With typical chutzpah, Focus on the Family co-founder James Dobson on Tuesday declared that rational and reasonable Republicans like conservative Kathleen Parker are hereby excommunicated from the U.S. conservative movement and the Republican Party.

According to Dobson’s ghost-writer, if you don’t smugly shout out that God and the Bible are on your side in every speech or essay, then you’re no longer a conservative:

Whatever she once was, Ms. Parker is certainly not a conservative anymore, having apparently realized it’ a lot easier to be popular among your journalistic peers when your keyboard tilts to the left.

Dobson limits the totality of moral concern to his own self-serving interests — sex and reproduction — in order to state, misleadingly:

Ms. Parker cites the election of Barack Obama as evidence that Americans no longer care much about the moral-values issues that have historically driven conservative voters to the polls.
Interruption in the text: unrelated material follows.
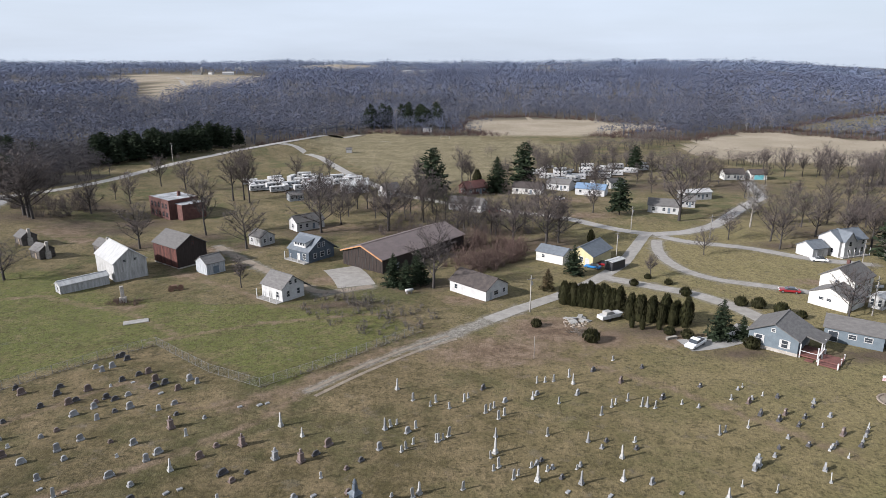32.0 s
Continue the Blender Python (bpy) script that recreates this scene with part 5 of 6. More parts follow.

As evidence, Focus cites just one issue: freedom for sexual minorities and orientation-tolerant Americans from orthodox religious tyranny. Specifically, Dobson cites the votes in three states to withdraw or deny the freedom to marry to gay and lesbian Americans — votes that were won with support from misinformed members of the antigay religious left and that were opposed by many conservatives who favor limited government and true religious freedom.

Focus doesn’t seem to fully know left from right — or rather, it is redefining “conservative” and “Republican” to favor big government, federal bedroom police, and federal arbiters of religious correctness.

Focus falsely accuses Parker of taking “gratuitous swipes” at Sarah Palin’s vacuous displays of shallow pop spirituality. Parker criticized Palin for this transparently thoughtless and egocentric remark:

I’m like, okay, God, if there is an open door for me somewhere, this is what I always pray, I’m like, don’t let me miss the open door. Show me where the open door is…. And if there is an open door in (20)12 or four years later, and if it’s something that is going to be good for my family, for my state, for my nation, an opportunity for me, then I’ll plow through that door.

Such notions are to be expected from spiritually immature teen-agers, not mature leaders — whatever their religious affiliation.

When Parker says Americans live in a “diverse” nation that “is no longer predominantly white and Christian,” Focus responds not by documenting a coherent case to the contrary, but by vaguely suggesting that readers search Google for some kind of evidence to reinforce their prejudices.

Dobson seems most angered at Barack Obama’s past suggestion that democracy “requires that their proposals be subject to argument, and amenable to reason. … I may be opposed to abortion for religious reasons, but if I seek to pass a law banning the practice, I cannot simply point to the teachings of my church or evoke God’s will. I have to explain why abortion violates some principle that is accessible to people of all faiths, including those with no faith at all.”

In the view of Dobson and the Southern Baptists that dominate both Focus and the ex-gay movement, it is heresy to recognize beliefs other than fundamentalist Christianity. And it is deeply threatening to require a rational basis for law. Dobson asserts that simply requiring reason and recognizing diversity is “rescinding the invitation” for conservative Christians to speak at all.

Focus on the Family hopes to silence both liberals and conservatives who oppose its smug presumption to speak as America’s sole political, moral and religious authority. Meanwhile, Focus whines that it is being silenced simply by being compelled to share U.S. political movements with people who hold different viewpoints and who don’t want government bureaucrats dictating the religious and moral beliefs that Americans — and their religious institutions — are allowed to hold.

Dobson whines: “We’ve never been that marginalized in our culture and government ‚Äî and won’t be anytime soon, the efforts and epithets of big media notwithstanding.”

So long as Dobson presumes to speak for all conservatives and for all moral or religious people, he deserves to be marginalized.